The message about "picking a better value" is important:  When you make a histogram, you are looking at how many things fall within a particular range of values, say, between ages 4 and 8.  How do you decide those ranges?  If you don't tell R how to do that, it will decide on its own to divide up the range of values into 30 "bins", each of which corresponds to a range of values that is the same width.  This is usually not what we want.

Instead, we should decide how big or small we want those ranges to be.  The following code tells R to make our histogram using "bins" that are 2 years "wide" (0-1, 2-3, etc.):

In [None]:
titanic %>%
  ggplot(aes(x = age)) +
  geom_histogram(binwidth = 2)

And just like we did with bar charts, we can split a histogram into different "facets".  The pair of histograms below shows the distribution of ages of passengers that either did or did not survive:

In [None]:
titanic %>%
  ggplot(aes(x = age)) +
  geom_histogram(binwidth = 2) +
  facet_wrap("survived")

---

**Exercise 7**

Try making several different histograms of passenger age split by survival, using different bin widths:

In [None]:
titanic %>%
  ggplot(aes(x = age)) +
  geom_histogram(binwidth = ___) +
  facet_wrap("survived")

What bin width do you believe gives the best visual summary and why?  Describe whether the shapes of the histograms in each facet are consistent with the "women and *children* first" rule.

---

## Wrap-up

Today we began our adventure by using RStudio to explore some data.  We saw how to look at data and how to summarize it in various helpful ways.  These were frequency tables, proportions, bar charts, and histograms.

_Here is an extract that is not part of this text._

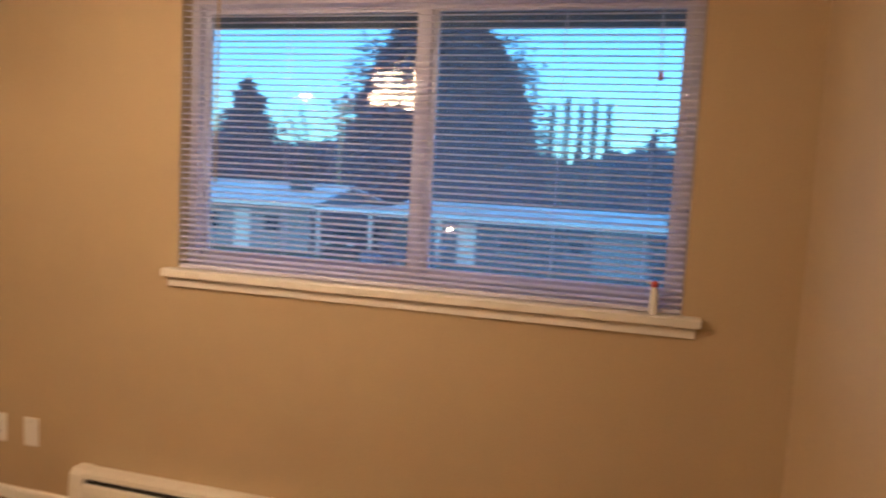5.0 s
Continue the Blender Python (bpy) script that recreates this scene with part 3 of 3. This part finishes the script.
def closet_lamp():
    t = thing("closet_lamp", "bare bulb in a white ceiling holder inside the closet", "ceiling lamp")
    at = Matrix.Translation((-0.46, -0.69, 0))
    part("holder", lathe([(0.0, CEIL), (0.055, CEIL), (0.052, CEIL - 0.02), (0.024, CEIL - 0.035), (0.020, CEIL - 0.055), (0.0, CEIL - 0.055)], 24, at), PLASTIC, t, smooth=True)
    part("bulb", lathe([(0.012, CEIL - 0.050), (0.018, CEIL - 0.062), (0.026, CEIL - 0.078), (0.022, CEIL - 0.096), (0.0, CEIL - 0.103)], 20, at), GLOBE, t, smooth=True)


closet_lamp()


# ---- closet fittings ----
def shelf_board(name, lo, hi, label):
    return tagged(part(name, slab(lo, hi, 0.003), TRIM), label, "shelf")


shelf_board("closet_shelf", (CB + 0.001, CL + 0.001, 1.750), (CB + 0.36, -0.001, 1.768), "white painted closet shelf along the back wall")
shelf_board("closet_shelf", (CB + 0.362, CL + 0.001, 1.750), (-T - 0.09, -1.07, 1.768), "white painted side shelf in the closet")
shelf_board("shelf_ledger", (CB + 0.001, CL + 0.002, 1.645), (CB + 0.020, -0.915, 1.749), "short white ledger board under the shelf")


shelf_board("shelf_ledger", (CB + 0.0205, -0.020, 1.645), (CB + 0.40, -0.001, 1.749), "white ledger board on the closet end wall")


def closet_rod():
    r = thing("closet_rod", "white painted hanging rod under the closet shelf", "closet rod")
    part("rod", rod((CB + 0.335, CL + 0.0125, 1.708), (CB + 0.335, -0.0325, 1.708), 0.016, 18), TRIM, r, smooth=True)
    for y0, y1 in ((CL + 0.001, CL + 0.012), (-0.032, -0.0205)):
        part("socket", slab((CB + 0.302, y0, 1.672), (CB + 0.359, y1, 1.749), 0.003), TRIM, r)


closet_rod()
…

* Frequency tables count the number of times a particular value of a particular variable (or combination of values across multiple variables) occurs in our dataset.
* We can use the counts in frequency tables to calculate proportions, which are better at conveying relative values.
* Bar charts display counts of categorical variables in a visual form that makes it easier to compare them.
* Histograms let us visually summarize counts of numerical variables by putting them in "bins", the width of which we need to decide.